▶ Aim: In your copy, include every line of the listing below exactly but none of the pictures.

▶ Data block:
((

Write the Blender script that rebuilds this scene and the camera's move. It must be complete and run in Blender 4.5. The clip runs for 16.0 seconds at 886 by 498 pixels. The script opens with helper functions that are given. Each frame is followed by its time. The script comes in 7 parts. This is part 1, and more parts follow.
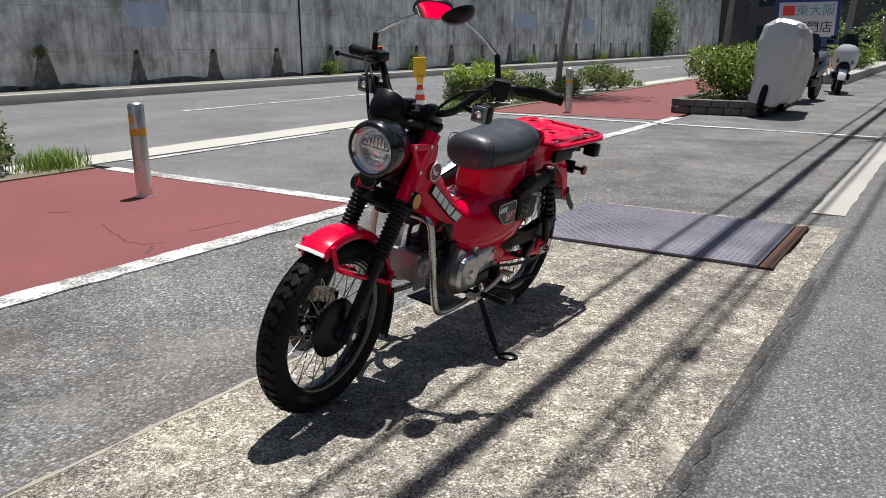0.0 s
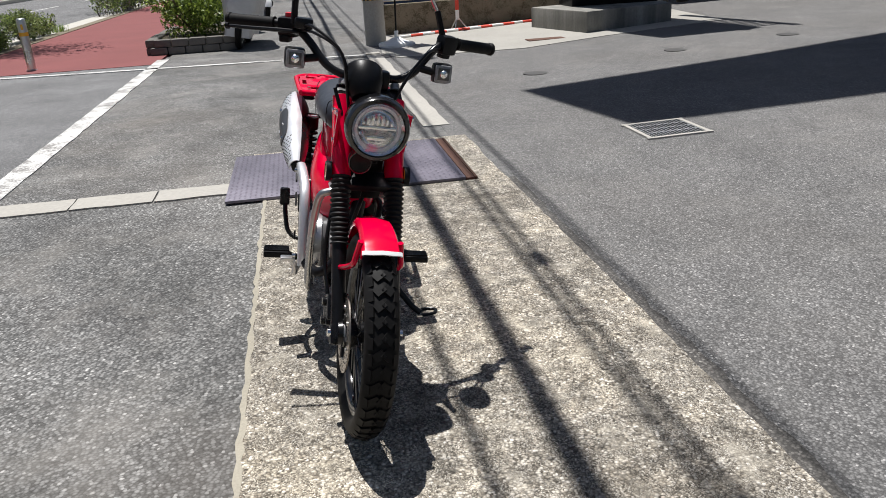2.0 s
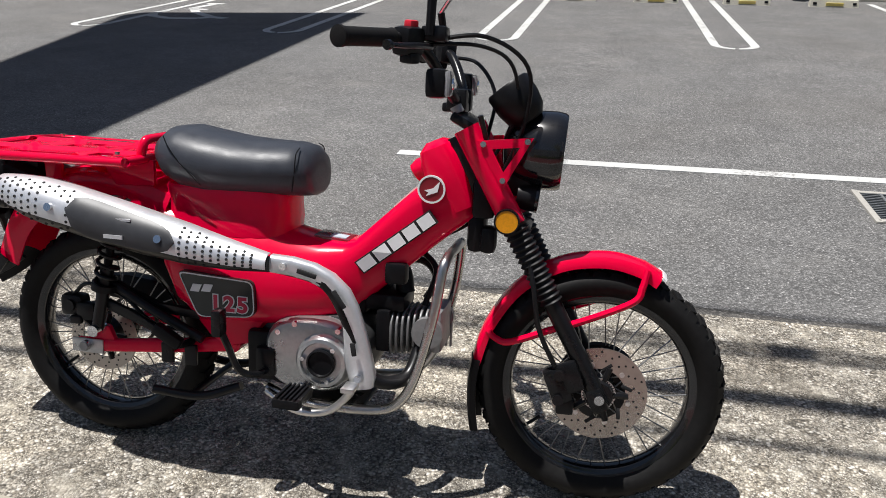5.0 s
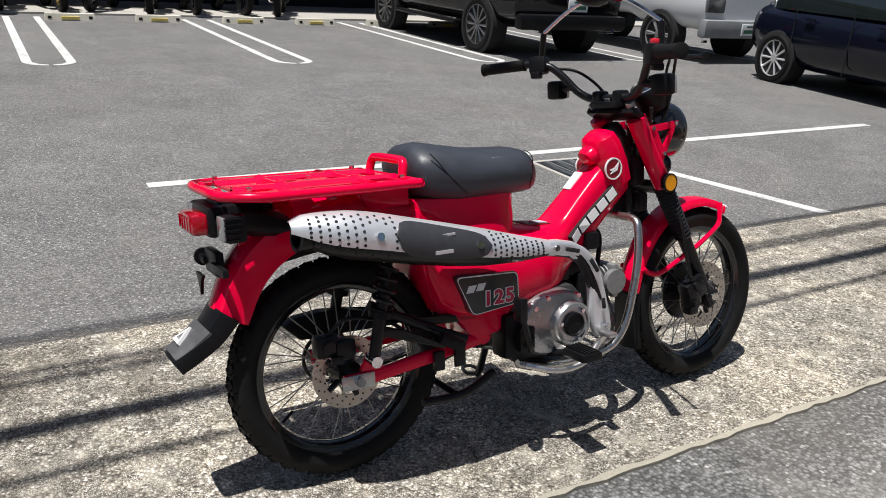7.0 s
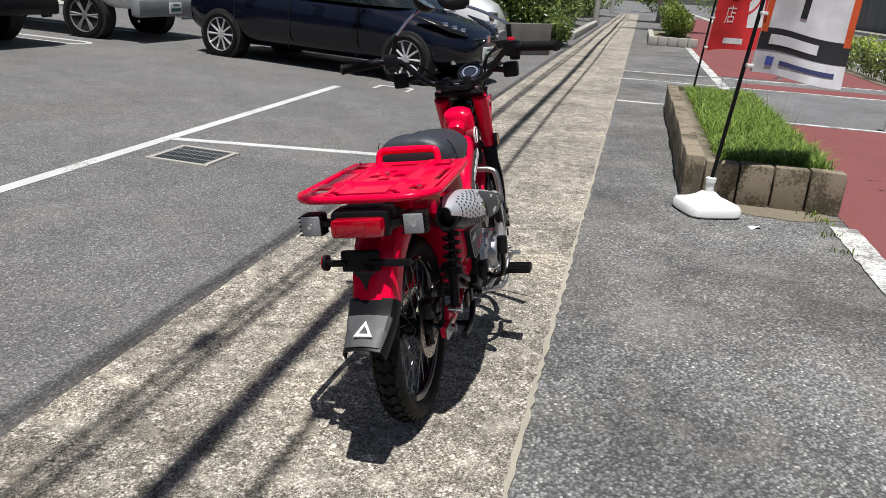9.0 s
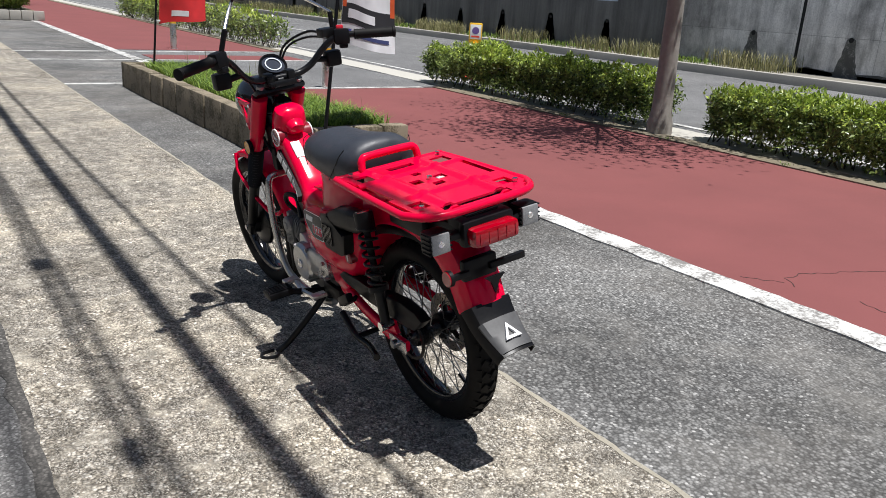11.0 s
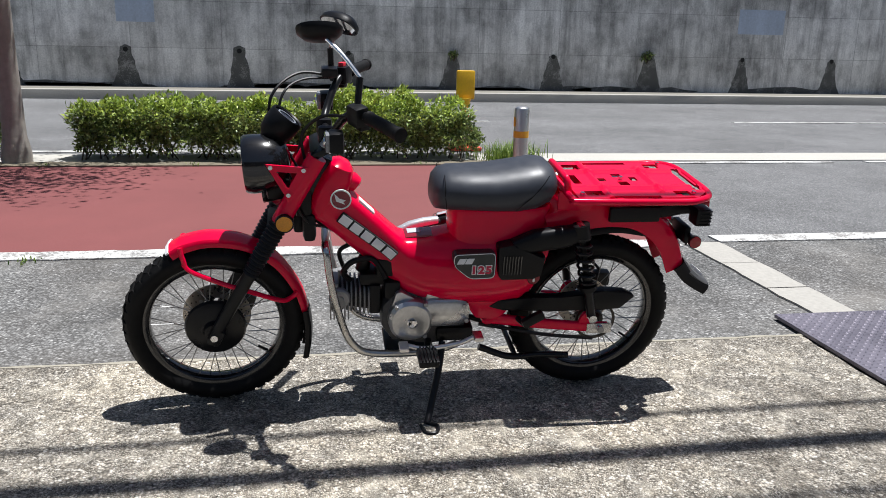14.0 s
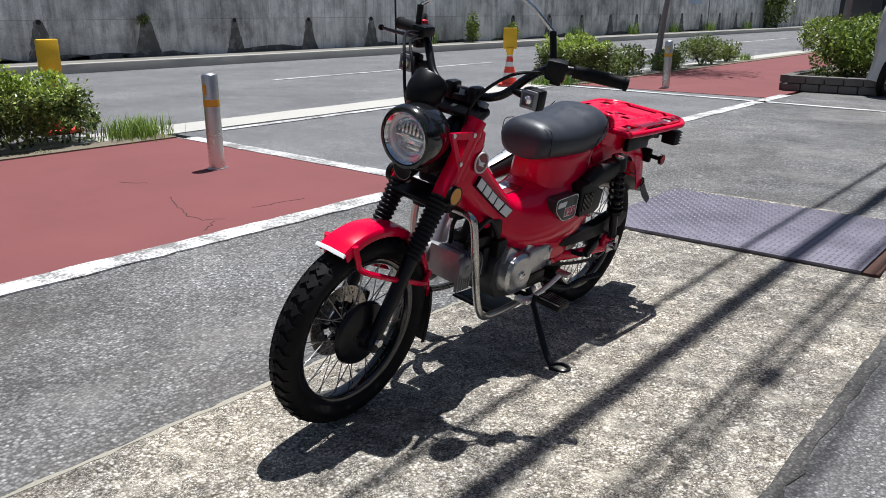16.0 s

))

▶ Solution to this task:
Write the Blender script that rebuilds this scene and the camera's move. It must be complete and run in Blender 4.5. The clip runs for 16.0 seconds at 886 by 498 pixels. The script opens with helper functions that are given. Each frame is followed by its time. The script comes in 7 parts. This is part 1, and more parts follow.
0.0 s
2.0 s
5.0 s
7.0 s
9.0 s
11.0 s
14.0 s
16.0 s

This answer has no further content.